Спустя годы, став видным нацистом, Геббельс, переработав рукопись, выпустил «Михаэля» в нацистском же издательстве: «Михаэль. Одна немецкая судьба, страницы дневника. Роман д-ра Йозефа Геббельса».
Его проза была совершенно антихудожественна, пишет известный современный немецкий писатель Рольф Хоххут[52 - Рольф Хоххут (1931–2020) – известный немецкий писатель, драматург. См. его предисловие к изданию последнего дневника Геббельса (Goebbels J. Tageb?cher. Hoffman und Campe Verlag, 1977).], патетична как передовица, неостроумна, скучна. Публицист Хайнц Пол[53 - Хайнц Пол (1901–1972) – немецкий журналист, в 1933 году бежал из Германии.] писал в 1931 году в «Вельтбюне» о «Михаэле», что это, в сущности, манифест коричневорубашечников о том, что они называли «немецким духом и немецкой душой». Ни в языке, ни в стиле, пишет Пол, он не обнаружил ничего немецкого, ни в одной фразе. «Но что я нашел – и каждое третье слово тому подтверждение, – это абсолютно не немецкое, насквозь патологическое бесстыдство, с которым закипает в его [Геббельса] душе и наконец изливается наружу графоманская мерзость».

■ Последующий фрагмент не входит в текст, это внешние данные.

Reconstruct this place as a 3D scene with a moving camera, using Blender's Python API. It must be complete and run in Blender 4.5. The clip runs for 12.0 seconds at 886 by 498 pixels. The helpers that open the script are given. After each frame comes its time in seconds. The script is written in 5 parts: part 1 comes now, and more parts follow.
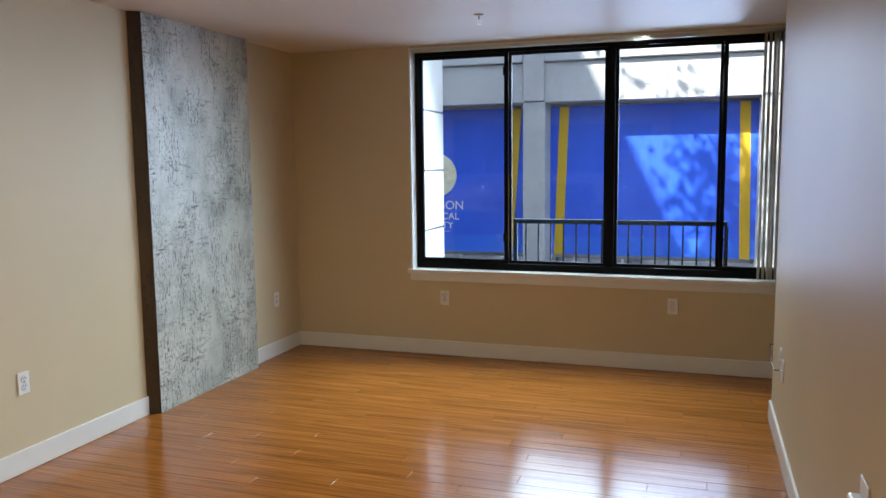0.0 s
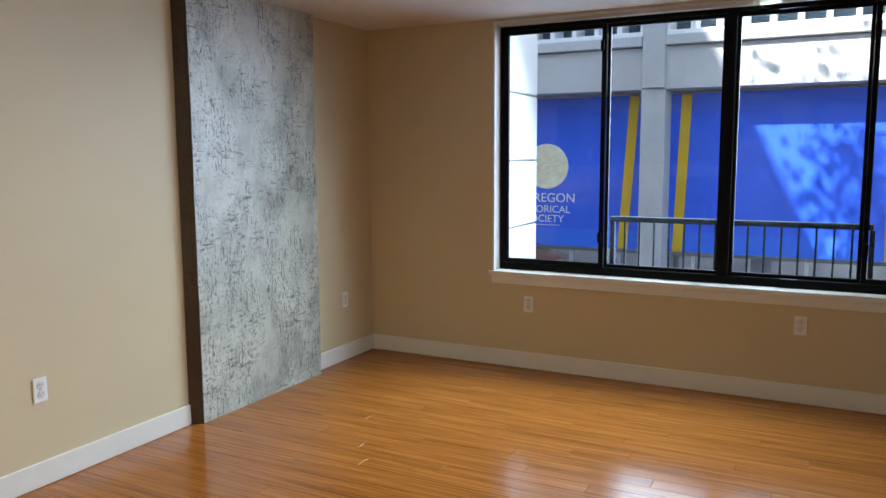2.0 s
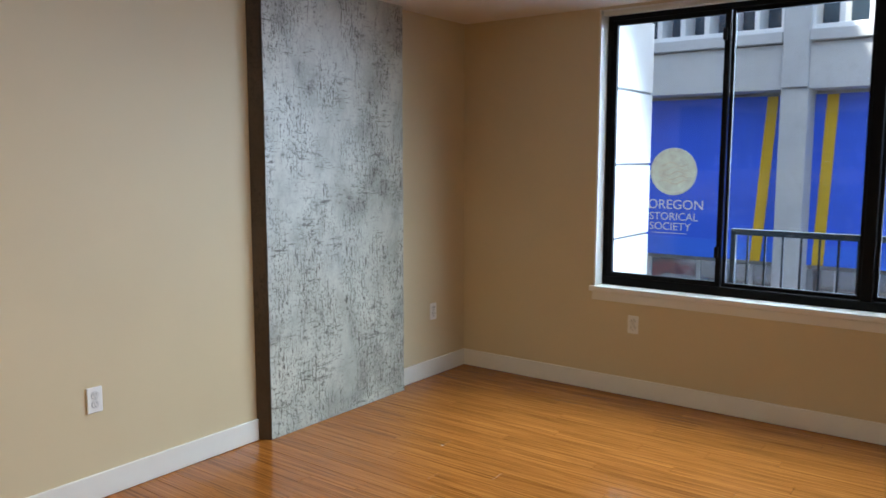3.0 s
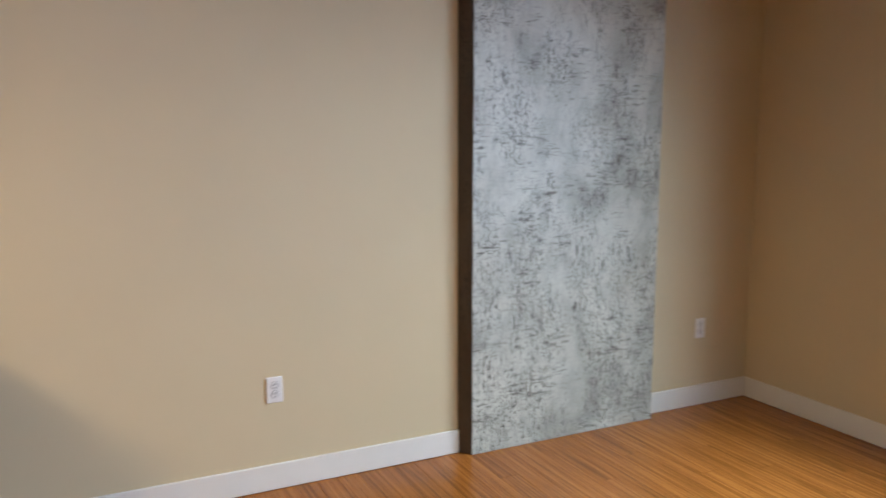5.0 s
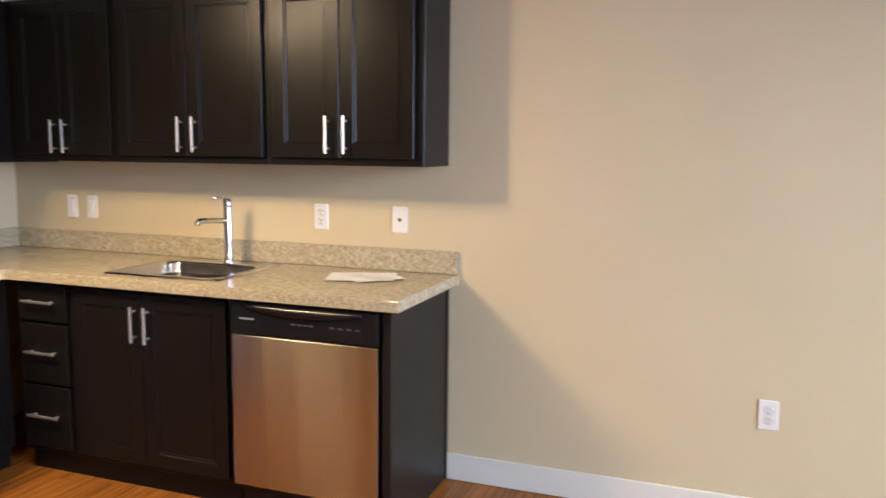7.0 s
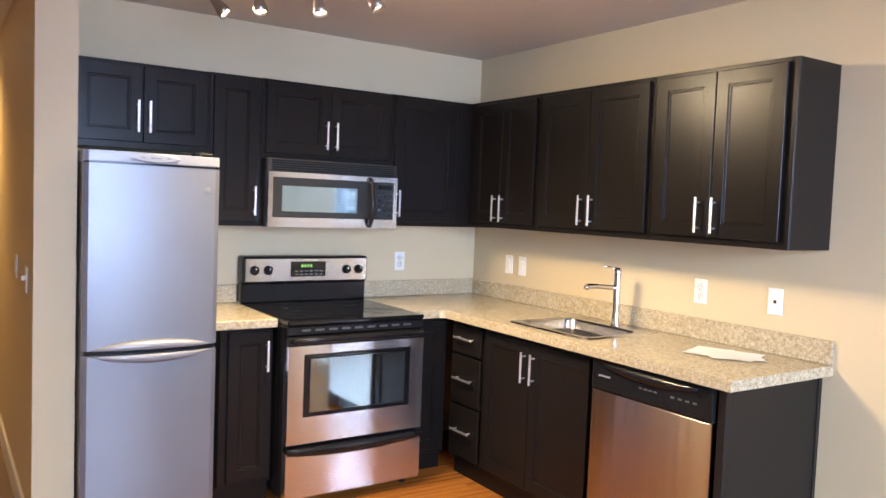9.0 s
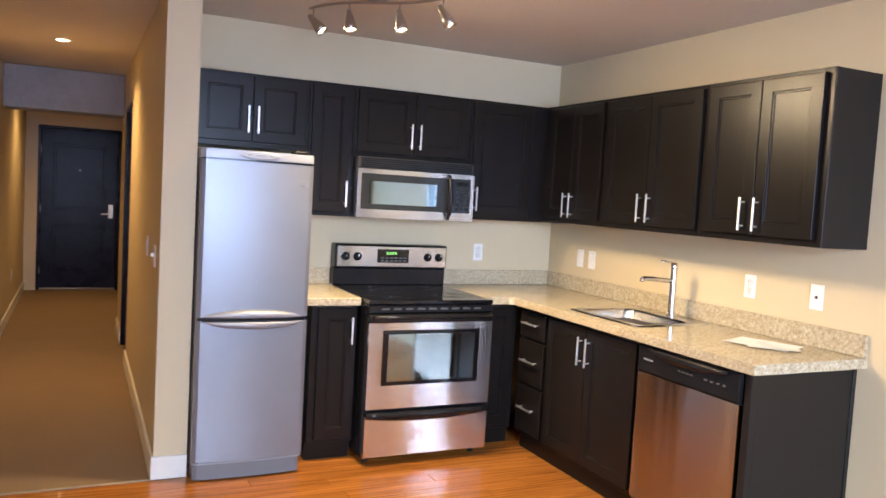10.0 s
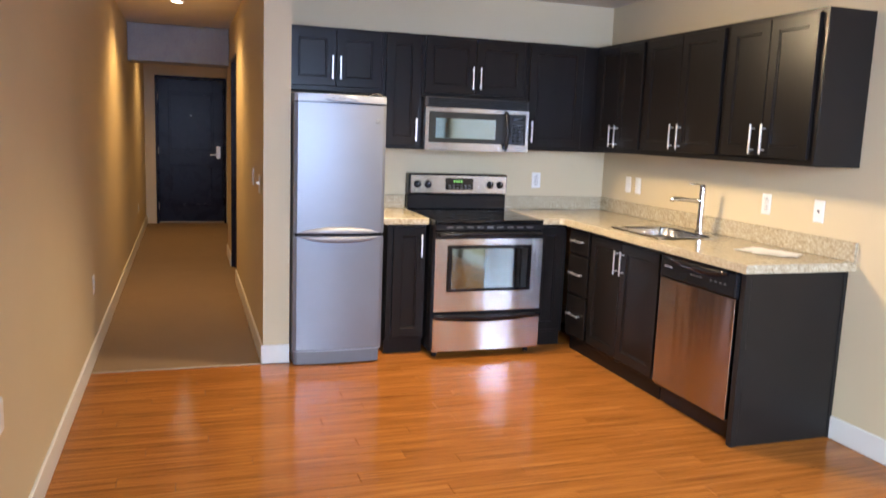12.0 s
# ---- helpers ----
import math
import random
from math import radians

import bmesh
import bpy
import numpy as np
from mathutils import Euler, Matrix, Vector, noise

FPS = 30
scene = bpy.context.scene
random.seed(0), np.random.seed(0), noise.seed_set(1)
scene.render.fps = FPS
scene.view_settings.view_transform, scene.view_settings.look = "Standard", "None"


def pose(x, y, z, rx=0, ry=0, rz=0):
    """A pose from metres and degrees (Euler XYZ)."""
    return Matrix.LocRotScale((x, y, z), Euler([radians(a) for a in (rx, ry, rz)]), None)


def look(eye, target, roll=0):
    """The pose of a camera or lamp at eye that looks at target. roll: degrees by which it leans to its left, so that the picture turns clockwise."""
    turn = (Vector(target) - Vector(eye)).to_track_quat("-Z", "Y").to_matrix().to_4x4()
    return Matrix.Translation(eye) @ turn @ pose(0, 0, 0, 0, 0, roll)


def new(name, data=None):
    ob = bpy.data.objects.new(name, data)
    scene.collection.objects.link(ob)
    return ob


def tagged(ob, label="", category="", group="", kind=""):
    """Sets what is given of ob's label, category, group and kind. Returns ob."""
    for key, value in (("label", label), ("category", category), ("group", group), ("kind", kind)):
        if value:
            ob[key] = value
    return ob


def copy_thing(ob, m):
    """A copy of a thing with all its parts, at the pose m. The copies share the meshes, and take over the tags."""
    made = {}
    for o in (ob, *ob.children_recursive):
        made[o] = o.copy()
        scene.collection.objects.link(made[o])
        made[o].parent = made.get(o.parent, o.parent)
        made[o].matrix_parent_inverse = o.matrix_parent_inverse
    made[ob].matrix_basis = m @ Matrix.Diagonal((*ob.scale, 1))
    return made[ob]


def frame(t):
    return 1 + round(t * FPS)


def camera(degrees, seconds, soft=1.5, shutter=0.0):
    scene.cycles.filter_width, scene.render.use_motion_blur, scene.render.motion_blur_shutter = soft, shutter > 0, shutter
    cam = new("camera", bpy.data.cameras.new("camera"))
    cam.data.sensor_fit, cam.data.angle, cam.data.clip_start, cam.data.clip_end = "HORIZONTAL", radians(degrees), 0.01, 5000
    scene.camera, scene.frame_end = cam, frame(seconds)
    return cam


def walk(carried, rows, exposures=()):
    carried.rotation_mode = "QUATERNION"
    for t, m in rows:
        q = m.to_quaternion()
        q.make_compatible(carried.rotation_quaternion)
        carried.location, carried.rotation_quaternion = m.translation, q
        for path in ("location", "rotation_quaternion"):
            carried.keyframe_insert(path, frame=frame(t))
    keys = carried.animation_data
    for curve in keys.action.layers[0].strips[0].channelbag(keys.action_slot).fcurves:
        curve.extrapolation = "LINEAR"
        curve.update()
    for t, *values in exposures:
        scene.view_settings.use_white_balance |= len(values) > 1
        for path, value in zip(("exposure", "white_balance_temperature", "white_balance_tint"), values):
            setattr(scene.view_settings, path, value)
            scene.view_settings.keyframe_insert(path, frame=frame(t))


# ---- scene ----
cam = camera(59.8, 12.0, shutter=0.3)
PATH = [
    (0, (-0.173, 0.635, 1.544), (-0.804, 2.52, 1.319), -0.6),
    (0.5, (-0.211, 0.712, 1.534), (-0.869, 2.584, 1.286), -0.5),
    (1, (-0.152, 0.911, 1.527), (-0.923, 2.734, 1.242), 0.2),
    (1.5, (-0.115, 1.148, 1.542), (-1.015, 2.911, 1.257), 0.1),
    (2, (-0.171, 1.356, 1.522), (-1.081, 3.12, 1.277), -0.3),
    (2.5, (-0.212, 1.58, 1.53), (-1.182, 3.315, 1.314), -0.4),
    (2.7, (-0.2, 1.684, 1.515), (-1.27, 3.36, 1.294), -0.2),
    (4.5, (-0.283, 2.531, 1.509), (-1.792, 3.819, 1.263), -0.5),
    (5, (-0.173, 2.798, 1.536), (-1.951, 3.669, 1.251), -0.1),
    (5.5, (-0.245, 2.935, 1.49), (-2.157, 3.448, 1.208), -0.3),
    (6, (-0.28, 3.062, 1.454), (-2.25, 3.305, 1.203), 1.4),
    (6.5, (-0.22, 3.256, 1.441), (-2.189, 3.011, 1.192), 2.6),
    (7, (-0.328, 3.356, 1.426), (-2.194, 2.68, 1.178), 0.6),
    (7.5, (-0.408, 3.43, 1.484), (-2.092, 2.367, 1.3), 0.0),
    (7.7, (-0.435, 3.497, 1.479), (-2.009, 2.272, 1.328), 0.3),
    (9.3, (-0.393, 4.129, 1.5), (-1.428, 2.422, 1.384), 3.5),
    (9.5, (-0.411, 4.232, 1.496), (-1.395, 2.495, 1.383), 4.5),
    (10, (-0.375, 4.449, 1.493), (-1.23, 2.646, 1.357), 3.3),
    (10.5, (-0.267, 4.605, 1.481), (-1.087, 2.792, 1.28), 1.6),
    (11, (-0.271, 4.82, 1.474), (-1.044, 2.984, 1.296), 3.4),
    (11.5, (-0.337, 5.05, 1.477), (-0.961, 3.157, 1.32), 4.4),
    (12, (-0.296, 5.198, 1.469), (-0.926, 3.324, 1.168), 2.2),
]
EXPOSURES = [(0.0, 1.40, 6300, 5), (2.7, 1.48, 6250, 5), (4.5, 1.42, 6400, 9), (5.5, 1.68, 6300, 11), (7.0, 1.95, 6500, 12), (7.6, 2.30, 6300, 12), (9.5, 2.52, 6400, 12), (10.5, 2.50, 6600, 12), (12.0, 2.42, 6400, 11)]
walk(cam, [(t, look(eye, target, roll)) for t, eye, target, roll in PATH], EXPOSURES)
FACADE_W, SKY_W = 12.0, 43.0
SPOT_W, DOWN_W = 13.5, 20.0

# ---------------------------------------------------------------- world, sun, lamps
SUN_TO = Vector((-0.36, -0.60, 0.72)).normalized()
world = bpy.data.worlds.new("world")
scene.world = world
world.use_nodes = True
wnt = world.node_tree
sky = wnt.nodes.new("ShaderNodeTexSky")
sky.sky_type = "NISHITA"
sky.sun_disc = False
sky.sun_elevation = math.asin(SUN_TO.z)
sky.sun_rotation = math.atan2(SUN_TO.x, SUN_TO.y)
bg = wnt.nodes["Background"]
wnt.links.new(sky.outputs[0], bg.inputs[0])
bg.inputs[1].default_value = 0.15
sun = bpy.data.lights.new("sun", "SUN")
sun.energy, sun.angle, sun.color = 5.0, radians(0.5), (1.0, 0.95, 0.88)
sun_ob = new("sun", sun)
sun_ob.matrix_world = look(SUN_TO * 60, (0, 0, 0))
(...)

Тогда Геббельс потерпел сокрушительную неудачу – «Михаэль» был его главной ставкой. Он несостоявшийся писатель, и интересы его все больше смещаются в сторону политики: «Если бы сегодня разразилась революция, я был бы способен выйти с пистолетом на баррикады. Творческие проблемы меня не трогают» (30.7.1924). Однако на другой день он записывает: «Тоска, пустота, утрата мужества, отчаяние, ни веры, ни надежды. Я вчера читал, что Вагнер в течение пяти лет не сочинил ни строчки. Разве здесь нет сходства?» Мания сопоставления себя с великими: с Шиллером, Прометеем, Вагнером. Список пополняется: «Как близок я Шпенглеру».